When trust is breached – how to mend the relationship

Dennis Schrag/Tree Full of Owls

It is bound to happen. In every trust-based business engagement, there will be a time when the client feels dissatisfied. They may be disappointed with the project progress. They may disagree on the problem solving approach employed by the professional service provider. They may be troubled over the lack of communications. Client tension is a natural part of every engagement. But it needs to be dissipated and diffused early. Bring common ground back to the client service-provider relationship is important. It is not easy, but it is no impossible.
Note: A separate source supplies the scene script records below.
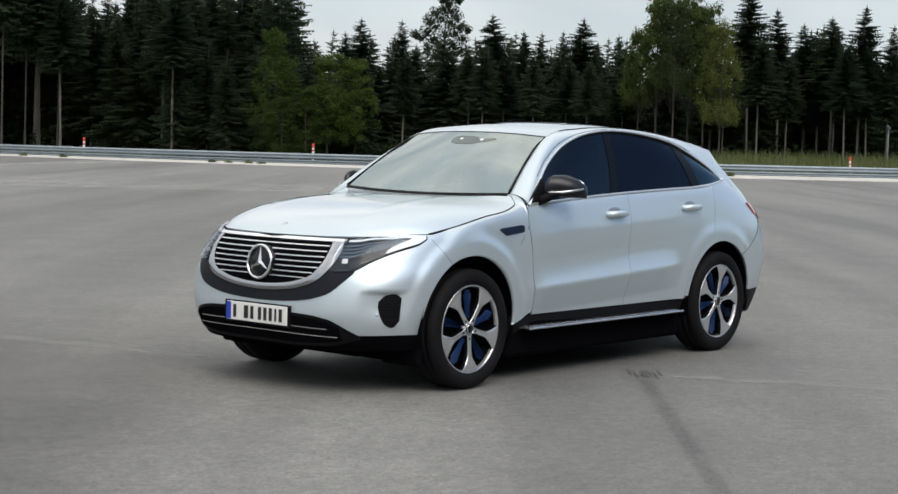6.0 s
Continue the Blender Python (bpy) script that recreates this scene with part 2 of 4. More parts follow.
def make_paint():
    """Pale silver-blue metallic paint under clear lacquer."""
    m = material("silver_paint", (0.585, 0.668, 0.717), 0.46, 0.72, 1.0, 0.03)
    flake = noise_node(m, 900.0, 1.0, 0.5)
    soft = noise_node(m, 1.2, 2.0)
    col = blend(m, (0.585, 0.668, 0.717), ramp(m, flake.outputs["Fac"], [(0.3, (0.93, 0.93, 0.93)), (0.7, (1.06, 1.06, 1.06))]), 1.0, "MULTIPLY")
    rough = ramp(m, soft.outputs["Fac"], [(0.3, (0.42, 0.42, 0.42)), (0.7, (0.48, 0.48, 0.48))])
    wire(m, Base_Color=col, Roughness=rough)
    return m


PAINT = make_paint()
TRIM = mottled("black_trim", (0.005, 0.005, 0.006), (0.009, 0.009, 0.010), 6.0, 0.5, spec=0.07)
GLOSS_BLACK = material("gloss_black", (0.008, 0.009, 0.011), 0.12, 0, 0.0, spec=0.3)
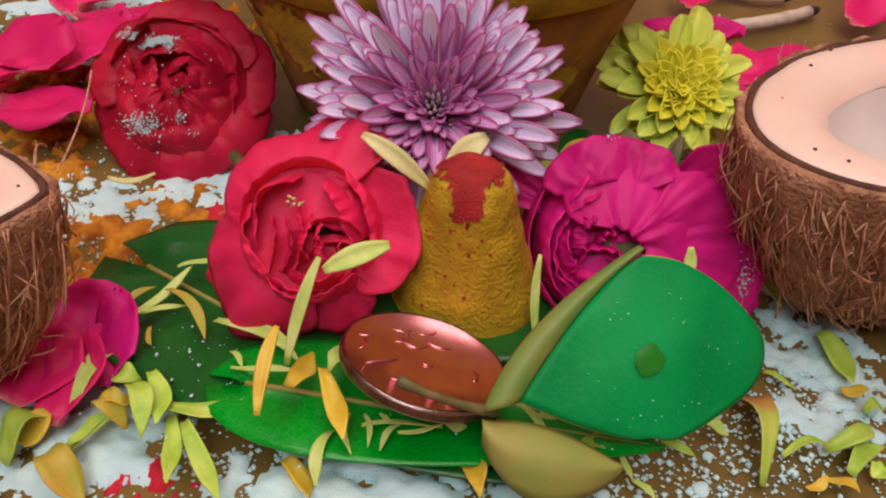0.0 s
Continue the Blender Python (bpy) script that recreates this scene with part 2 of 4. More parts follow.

There is a well-known formula for disruptions in the client-relationship process. The process pivots on a win-win direction. Agreeing on a mutually beneficial orientation won the work. Mending a broken trust uses many of the same concepts. In fact, the process described below is a classic example of selling the client after the project has been awarded to your organization.

L-S-C-P-A. When relationship anxiety develops, when the client expresses a violation of trust, fix the situation quickly. The situation is delicate. Remember, it is not personal; it is a business relationship. The professional service provider must be attentive, empathetic and focused on the client.

Listen: Ask the client sincere, open-ended questions about their feelings towards the project progress. Listen carefully.  Employ all your best active listening techniques. Lean in towards the speaker and sustain eye contact. Connect on the verbal and non-verbal messages. Nothing builds trust like active listening.

Share: Clarify. Paraphrase back to the client what you heard. In your own words, repeat back the verbal and non-verbal messages just delivered. Until you “play back” the message, the client will be uncertain you understand their perspective. Stay calm and unemotional. Your task at this stage is to confirm that you understand and empathize. Speak slowly. Provide plenty of eye contact.

Clarify: Ask fact-based questions to dig deeper into the client’s perspective. Probe on word meanings, specific data points, client assumptions and beliefs. This is still a discovery process, so stay focused and unemotional. “Tell me more about your feelings on…” Joe Friday on Dragnet often repeated the phrase, “just the facts.” Your task is to collect facts and client-based emotions. Go slow. The client must know you REALLY understand them.

Present: Offer one or more solutions to the client’s issues. It may be necessary to offer several alternatives. Work with the client to devise an agreeable resolution to each concern. This step may take time. It may not be easy. “How should we fix this to make you feel better?” may be a question you pose when you have exhausted your creative problem solving alternatives.

Action: Propose an agenda with a reasonable level of specifics. If possible, work with the client to develop the action items. Seek agreement on a schedule. The operative issue in this phase is keeping the client engaged in the fix.

Conflicts are a natural part of every relationship. Tensions after the sale – including some buyer remorse – is a normal behavior. Expect it. Fixing a trust issue is never easy. But winning the mind and the heart of each client after the sale greatly increases the chances of repeat engagements. The L-S-C-P-A process is NOT easy.